Today in Hollywood is a bunch of stunted children playing with toys news: Masters Of The Universe gets new screenwriters, Battleship gets aliens and Tom Arnold

Aux Features Film

Having completely exhausted all literature, Hollywood’s new favorite source for big-screen adaptation continues to be its toy box, where all those prepubescent afternoons today’s producers spent smacking muscle-bound plastic people into each other and making gun noises with their mouths now count as “spitballing,” to borrow an industry term. Unfortunately, you also need someone to write stuff like dialogue and plots—otherwise the critics will have a field day—and today’s Hollywood Reporter offers a glimpse at just how difficult that can be, suggesting that the planned reboot of Masters Of The Universe is still struggling to find that perfect marriage between nostalgic pandering, corporate synergy, and whatever, you know, story and stuff. Masters had been on the Warner Bros. slate for a while before the studio decided that it and Mattel—who, in this topsy-turvy new world of moviemaking, has final story approval—“couldn’t agree on a creative vision.” Now Columbia has brought in Predators wunderkinds Mike Finch and Alex Litvak to completely rebuild the project “from the ground up,” and script a treatment that “would convince the studio it was cinematic and keep the toy company satisfied that its characters were being portrayed appropriately.” (So, no giving Orko a drug problem, we guess.)

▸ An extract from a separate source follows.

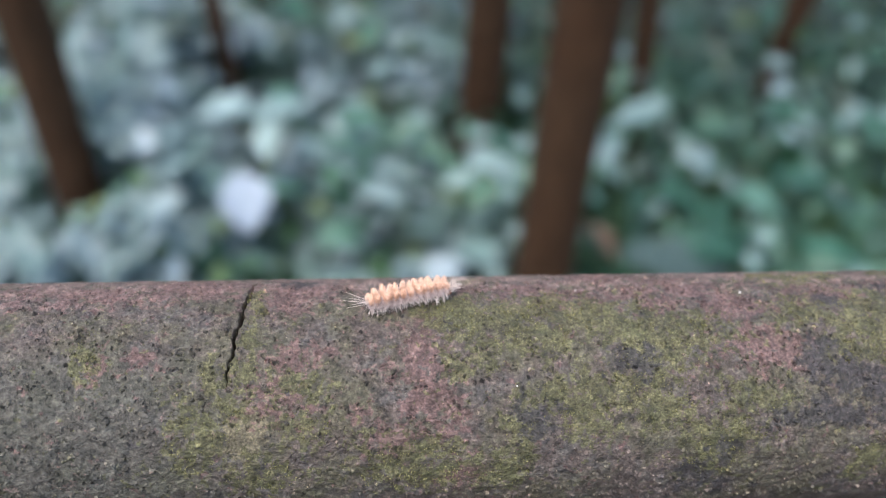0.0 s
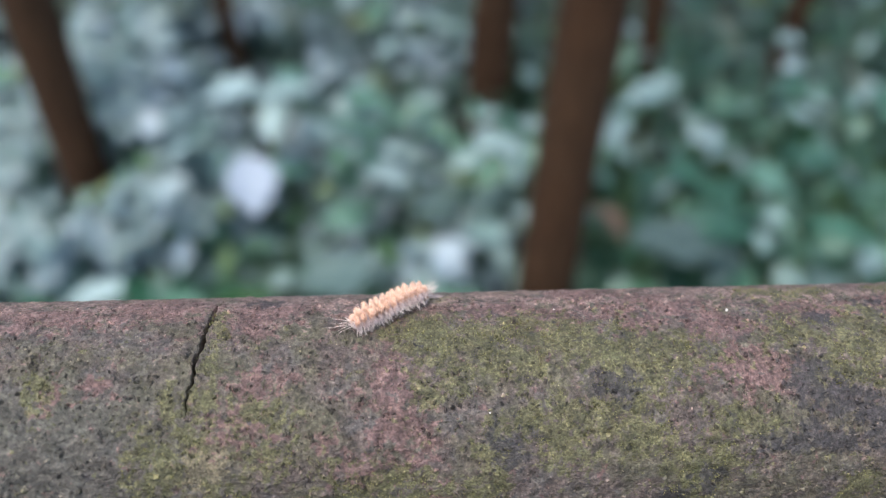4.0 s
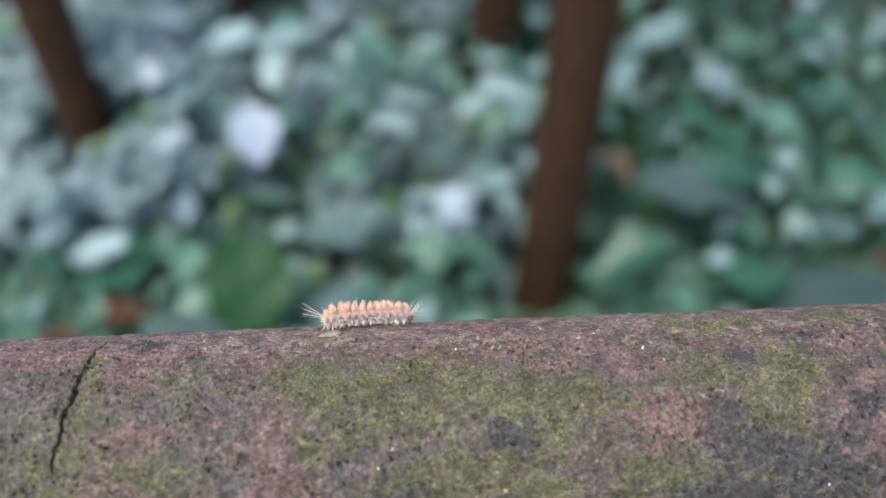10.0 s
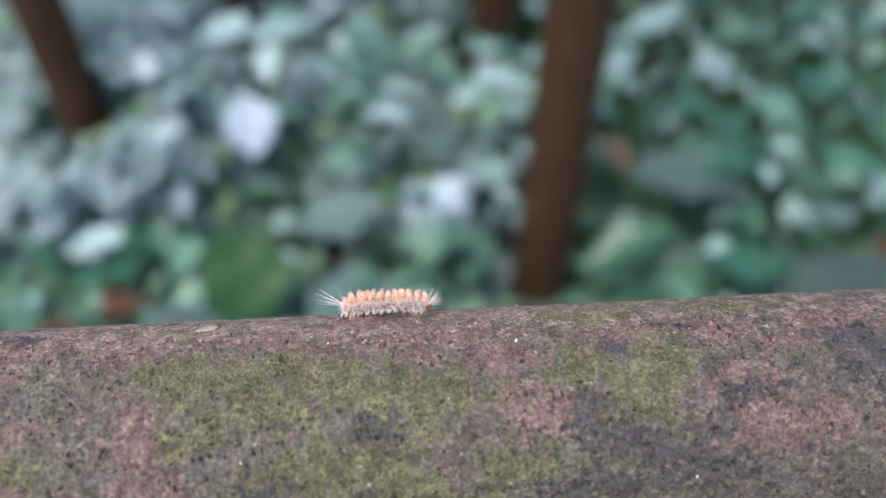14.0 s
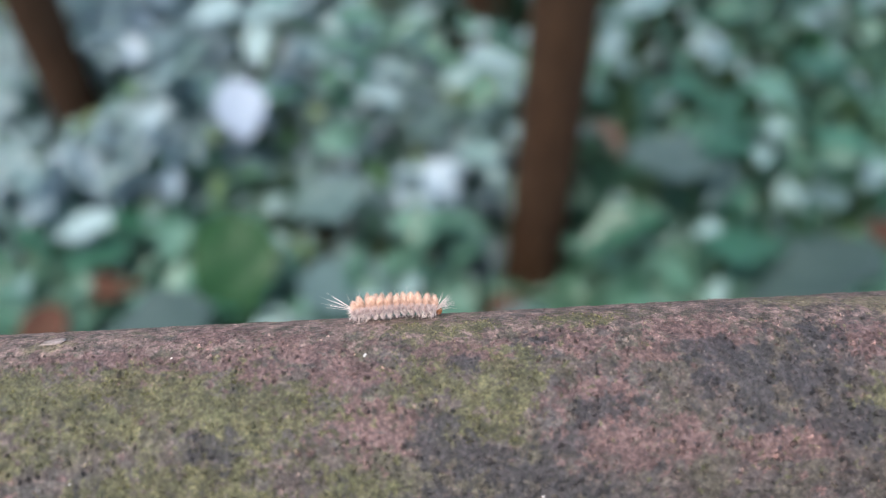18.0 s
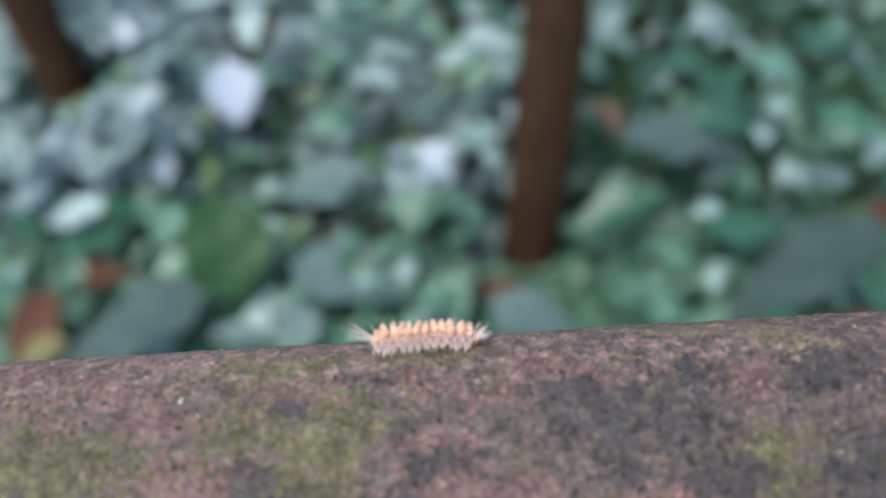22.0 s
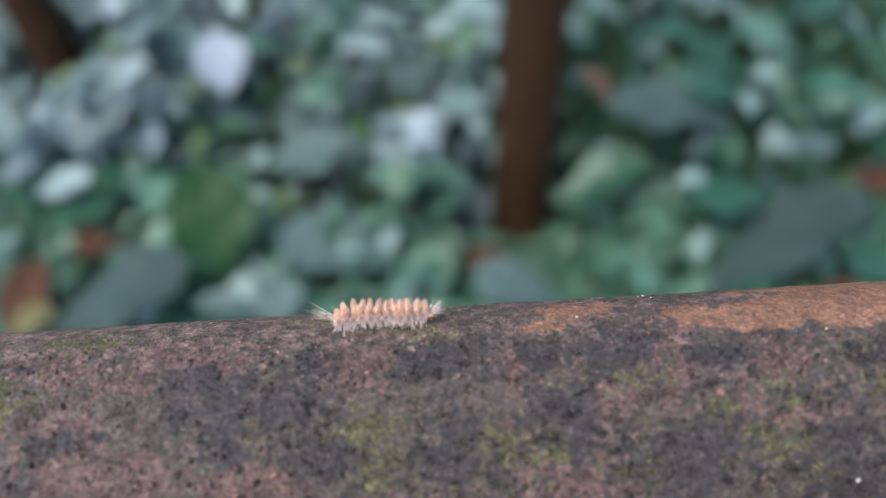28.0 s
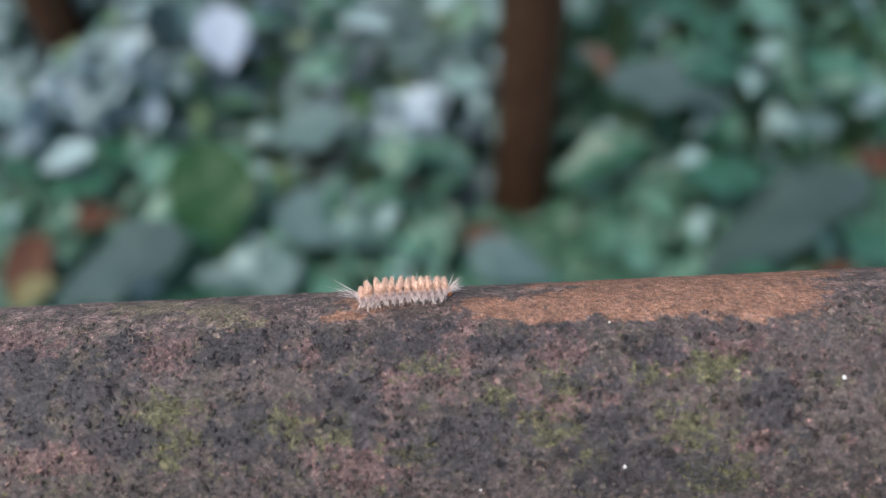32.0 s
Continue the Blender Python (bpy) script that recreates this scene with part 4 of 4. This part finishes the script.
# seconds, place along the rail in mm, degrees round it from the top (minus: away), heading
CRAWL = [
    (0.0, 31.2, -6.0, 15, 0), (1.0, 31.2, -7.2, 19, 0), (2.0, 32.2, -8.2, 22, 0), (3.0, 32.9, -9.5, 27, 0), (4.5, 34.0, -13.5, 36, 4), (6.0, 35.9, -18.5, 42, 9),
    (7.0, 39.5, -28.0, 39, 6), (8.0, 42.5, -34.0, 38, 7), (9.0, 45.9, -40.5, 18, 3), (10.0, 49.9, -41.5, 8, 0), (11.0, 55.6, -40.0, 1, 0), (12.0, 63.4, -39.5, 0, 0),
    (13.0, 69.9, -39.0, 0, 0), (14.0, 77.1, -40.0, 1, 0), (15.5, 88.0, -40.0, 2, 0), (17.0, 99.2, -40.0, 3, 0), (18.0, 106.6, -40.0, 1, 0), (19.0, 114.8, -38.6, 0, 0),
    (20.0, 123.3, -36.2, -1, 0), (21.0, 131.6, -34.2, -2, 0), (22.0, 140.3, -32.6, -1, 0), (23.0, 149.9, -31.0, 0, 0), (24.0, 158.9, -31.0, -2, 0), (25.0, 168.3, -30.0, 0, 0),
    (26.5, 181.8, -29.0, 1, 0), (28.0, 195.8, -28.5, 2, 0), (29.0, 205.7, -29.0, 1, 0), (30.0, 216.4, -27.8, 1, 0), (31.0, 225.8, -28.5, 3, 0), (32.0, 235.3, -30.0, 5, 0),
]


def crawl_at(t):
    """Place along the rail, way round it and heading of the body's middle, smoothly between the rows of CRAWL."""
    k = max(i for i, row in enumerate(CRAWL) if row[0] <= t + 1e-6)
    p, q = CRAWL[k], CRAWL[min(k + 1, len(CRAWL) - 1)]
    u = (t - p[0]) / (q[0] - p[0]) if q[0] > p[0] else 0.0
    return [p[j] + (q[j] - p[j]) * u for j in (1, 2, 3, 4)]


def seat(x, a, h, n):
    return on_rail(x, radians(a) * RAIL_R * 1000, 0.0001 + 0.00003 * n) @ pose(0, 0, 0, 0, 0, h) @ pose(0, 0, 0, 0, -0.45 * n, 0)


def motions():
    walk(LARVA, [(t, seat(x, a, h, n)) for t, x, a, h, n in CRAWL])
    # each ring follows the round of the rail, and a slow wave runs through the body as it crawls
    for i, ob in enumerate(PIECES):
        home = Vector(ob.location)
        rows = []
        for k in range(129):
            t = k * 0.25
            w = 2 * math.pi * (t / 1.3 - i / 11)
            x, a, h, n = crawl_at(t)
            on, round_here = home.x * 1000 * math.cos(radians(h)), -home.x * 1000 * math.sin(radians(h))
            flat = on_rail(x, radians(a) * RAIL_R * 1000) @ pose(0, 0, 0, 0, 0, h)
            bent = on_rail(x + on, radians(a) * RAIL_R * 1000 + round_here) @ pose(0, 0, 0, 0, 0, h)
            wave = Vector((0.13 * math.cos(w), 0.10 * math.sin(t * 1.1 + i * 0.4), home.z * 1000 + 0.17 * (1 + math.sin(w)))) * MM
            rows.append((t, flat.inverted() @ bent @ Matrix.Translation(wave)))
        walk(ob, rows)

motions()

Speaking of appropriate, Peter Berg’s planned adaptation of the Battleship board game is also moving ahead, but since this is 2010 and most modern audiences would look at boring old warships and sneer, “What is this, the History Channel?” before typing that out on their Twitter feeds, Berg has added a cool, relatable-to-our-times plotline about alien invasion. Slightly more reassuring if only because the guy is so damn likable, Friday Night Lights pretty boy Taylor Kitsch is attached to play Naval commander Alex Hopper, described as "wildly spirited" and "a great seaman but a lousy politician,” which probably means he’ll be hungover and/or waking up in bed with a female officer in his first shot of the film. And although Berg’s first choice to play Hopper, The Hurt Locker star Jeremy Renner, wisely said, “Hell no” once he had a little taste of Oscar, Movieline reports that the film just got its necessary shot of integrity with the addition of Tom Arnold to the cast, who will hopefully bring some of that same gravitas-on-the-high-seas he displayed in McHale’s Navy.